- Instructions for the task: Write out the material exactly, with the pictures left out.

-*-*-

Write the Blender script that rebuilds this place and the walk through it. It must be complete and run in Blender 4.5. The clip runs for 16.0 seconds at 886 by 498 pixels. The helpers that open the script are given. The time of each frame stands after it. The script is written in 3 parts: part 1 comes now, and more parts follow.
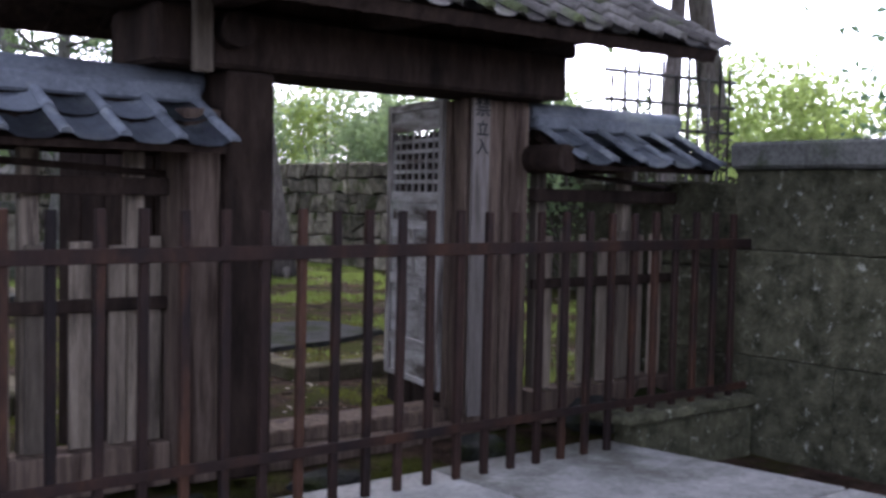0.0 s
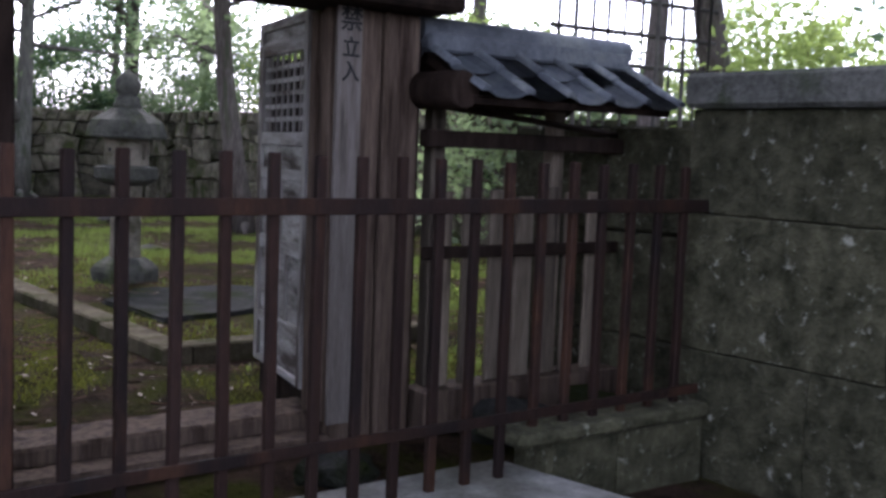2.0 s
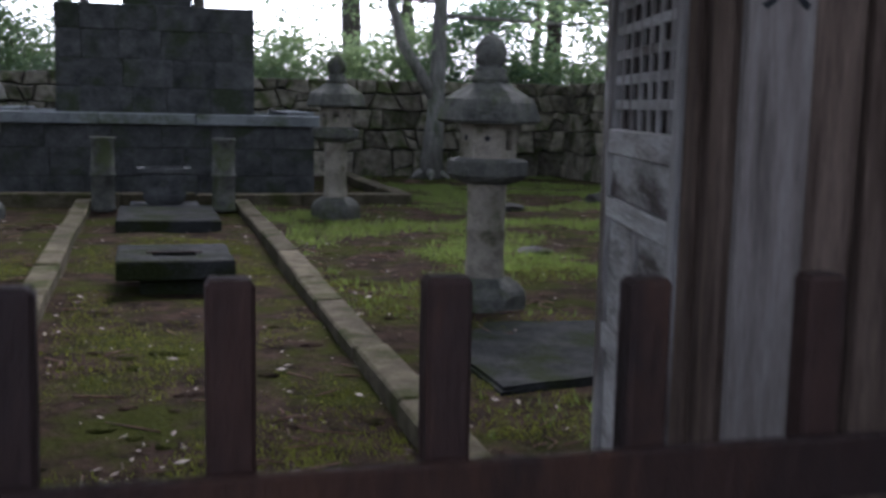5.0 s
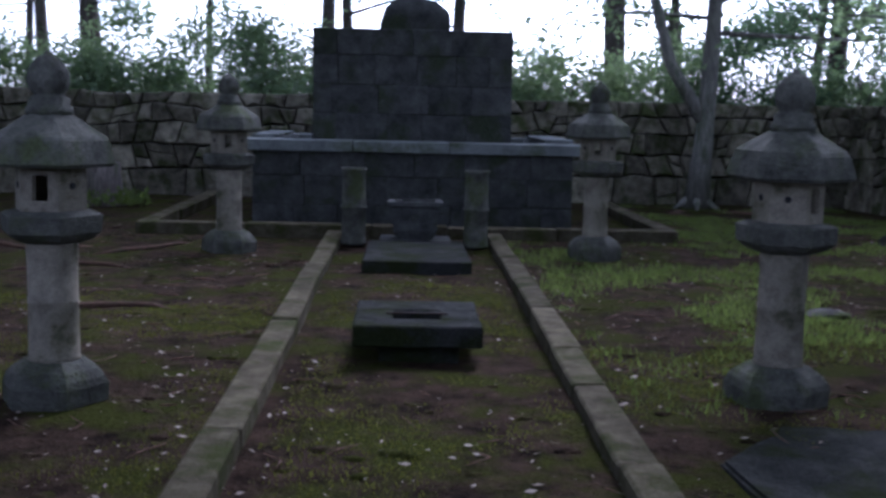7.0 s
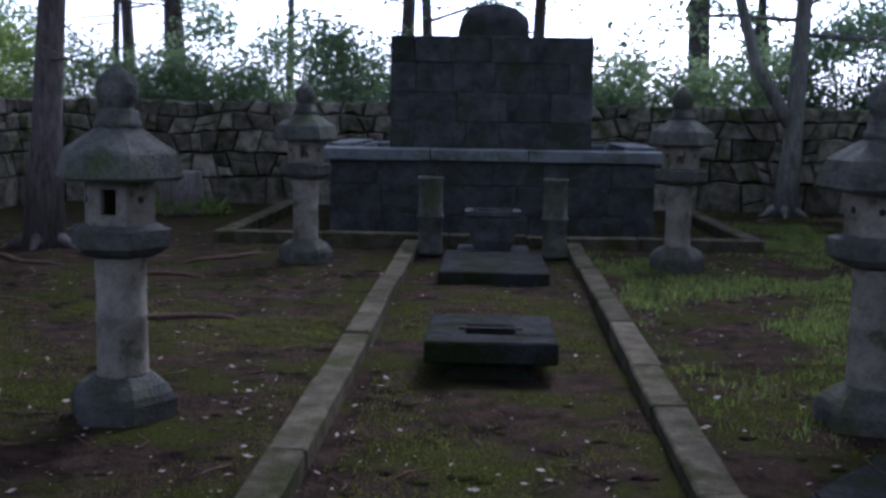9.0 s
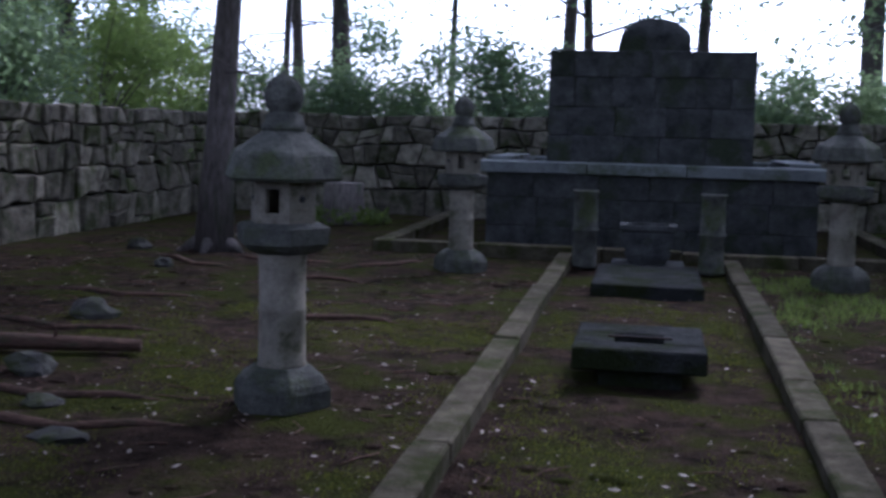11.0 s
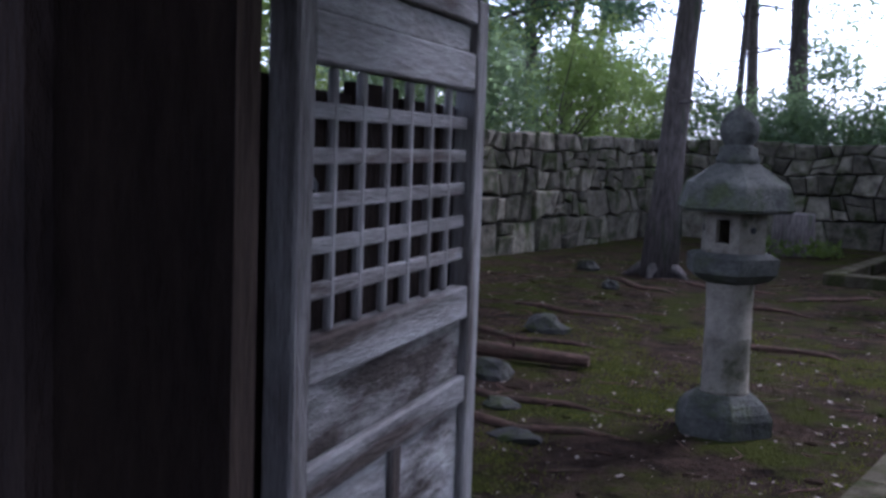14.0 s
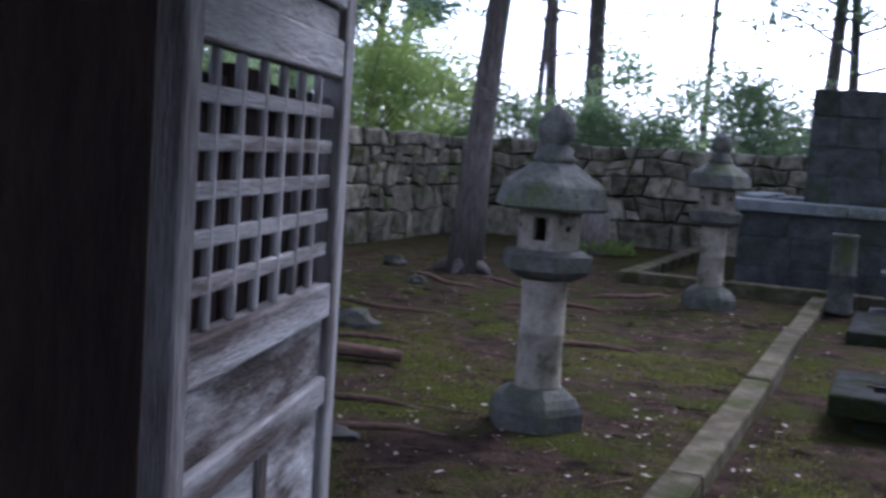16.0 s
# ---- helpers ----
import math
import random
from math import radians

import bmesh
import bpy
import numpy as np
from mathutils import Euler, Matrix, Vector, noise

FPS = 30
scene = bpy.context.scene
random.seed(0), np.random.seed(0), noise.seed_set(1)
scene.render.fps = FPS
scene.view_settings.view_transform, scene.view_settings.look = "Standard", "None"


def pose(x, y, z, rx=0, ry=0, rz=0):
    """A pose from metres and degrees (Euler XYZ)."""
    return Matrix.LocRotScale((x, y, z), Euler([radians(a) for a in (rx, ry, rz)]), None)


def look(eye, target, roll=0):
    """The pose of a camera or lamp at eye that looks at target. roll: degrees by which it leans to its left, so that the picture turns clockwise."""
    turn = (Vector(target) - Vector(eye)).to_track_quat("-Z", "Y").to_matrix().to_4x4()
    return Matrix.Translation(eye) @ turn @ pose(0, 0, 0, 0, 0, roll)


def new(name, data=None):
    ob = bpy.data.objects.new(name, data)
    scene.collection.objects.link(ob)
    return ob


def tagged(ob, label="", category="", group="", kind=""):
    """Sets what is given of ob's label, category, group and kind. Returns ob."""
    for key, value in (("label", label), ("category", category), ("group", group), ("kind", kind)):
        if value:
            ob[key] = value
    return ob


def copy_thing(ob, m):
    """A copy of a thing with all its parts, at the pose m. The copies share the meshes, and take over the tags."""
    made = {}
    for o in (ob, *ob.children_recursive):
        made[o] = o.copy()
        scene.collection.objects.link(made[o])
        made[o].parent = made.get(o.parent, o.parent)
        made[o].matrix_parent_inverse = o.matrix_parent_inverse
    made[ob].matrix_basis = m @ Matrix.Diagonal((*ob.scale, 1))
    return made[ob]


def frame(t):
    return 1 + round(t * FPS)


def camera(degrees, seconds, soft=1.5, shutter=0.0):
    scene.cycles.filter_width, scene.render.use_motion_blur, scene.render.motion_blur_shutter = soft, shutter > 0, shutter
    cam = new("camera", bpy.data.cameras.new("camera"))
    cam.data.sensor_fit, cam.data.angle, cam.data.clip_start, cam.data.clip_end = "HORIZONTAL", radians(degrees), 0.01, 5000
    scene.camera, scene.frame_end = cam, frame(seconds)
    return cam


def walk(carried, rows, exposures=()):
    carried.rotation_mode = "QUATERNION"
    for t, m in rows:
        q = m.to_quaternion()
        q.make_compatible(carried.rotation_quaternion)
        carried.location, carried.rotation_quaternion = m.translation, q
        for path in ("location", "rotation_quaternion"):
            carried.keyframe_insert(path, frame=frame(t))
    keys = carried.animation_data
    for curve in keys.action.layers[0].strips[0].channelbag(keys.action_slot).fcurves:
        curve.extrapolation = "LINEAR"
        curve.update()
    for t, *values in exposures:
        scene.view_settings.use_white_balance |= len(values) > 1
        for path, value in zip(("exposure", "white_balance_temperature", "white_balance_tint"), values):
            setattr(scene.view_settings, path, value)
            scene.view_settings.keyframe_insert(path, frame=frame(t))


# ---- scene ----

-*-*-

- Reply to the task:
Write the Blender script that rebuilds this place and the walk through it. It must be complete and run in Blender 4.5. The clip runs for 16.0 seconds at 886 by 498 pixels. The helpers that open the script are given. The time of each frame stands after it. The script is written in 3 parts: part 1 comes now, and more parts follow.
0.0 s
2.0 s
5.0 s
7.0 s
9.0 s
11.0 s
14.0 s
16.0 s
# ---- helpers ----
import math
import random
from math import radians

import bmesh
import bpy
import numpy as np
from mathutils import Euler, Matrix, Vector, noise

FPS = 30
scene = bpy.context.scene
random.seed(0), np.random.seed(0), noise.seed_set(1)
scene.render.fps = FPS
scene.view_settings.view_transform, scene.view_settings.look = "Standard", "None"


def pose(x, y, z, rx=0, ry=0, rz=0):
    """A pose from metres and degrees (Euler XYZ)."""
    return Matrix.LocRotScale((x, y, z), Euler([radians(a) for a in (rx, ry, rz)]), None)


def look(eye, target, roll=0):
    """The pose of a camera or lamp at eye that looks at target. roll: degrees by which it leans to its left, so that the picture turns clockwise."""
    turn = (Vector(target) - Vector(eye)).to_track_quat("-Z", "Y").to_matrix().to_4x4()
    return Matrix.Translation(eye) @ turn @ pose(0, 0, 0, 0, 0, roll)


def new(name, data=None):
    ob = bpy.data.objects.new(name, data)
    scene.collection.objects.link(ob)
    return ob


def tagged(ob, label="", category="", group="", kind=""):
    """Sets what is given of ob's label, category, group and kind. Returns ob."""
    for key, value in (("label", label), ("category", category), ("group", group), ("kind", kind)):
        if value:
            ob[key] = value
    return ob


def copy_thing(ob, m):
    """A copy of a thing with all its parts, at the pose m. The copies share the meshes, and take over the tags."""
    made = {}
    for o in (ob, *ob.children_recursive):
        made[o] = o.copy()
        scene.collection.objects.link(made[o])
        made[o].parent = made.get(o.parent, o.parent)
        made[o].matrix_parent_inverse = o.matrix_parent_inverse
    made[ob].matrix_basis = m @ Matrix.Diagonal((*ob.scale, 1))
    return made[ob]


def frame(t):
    return 1 + round(t * FPS)


def camera(degrees, seconds, soft=1.5, shutter=0.0):
    scene.cycles.filter_width, scene.render.use_motion_blur, scene.render.motion_blur_shutter = soft, shutter > 0, shutter
    cam = new("camera", bpy.data.cameras.new("camera"))
    cam.data.sensor_fit, cam.data.angle, cam.data.clip_start, cam.data.clip_end = "HORIZONTAL", radians(degrees), 0.01, 5000
    scene.camera, scene.frame_end = cam, frame(seconds)
    return cam


def walk(carried, rows, exposures=()):
    carried.rotation_mode = "QUATERNION"
    for t, m in rows:
        q = m.to_quaternion()
        q.make_compatible(carried.rotation_quaternion)
        carried.location, carried.rotation_quaternion = m.translation, q
        for path in ("location", "rotation_quaternion"):
            carried.keyframe_insert(path, frame=frame(t))
    keys = carried.animation_data
    for curve in keys.action.layers[0].strips[0].channelbag(keys.action_slot).fcurves:
        curve.extrapolation = "LINEAR"
        curve.update()
    for t, *values in exposures:
        scene.view_settings.use_white_balance |= len(values) > 1
        for path, value in zip(("exposure", "white_balance_temperature", "white_balance_tint"), values):
            setattr(scene.view_settings, path, value)
            scene.view_settings.keyframe_insert(path, frame=frame(t))


# ---- scene ----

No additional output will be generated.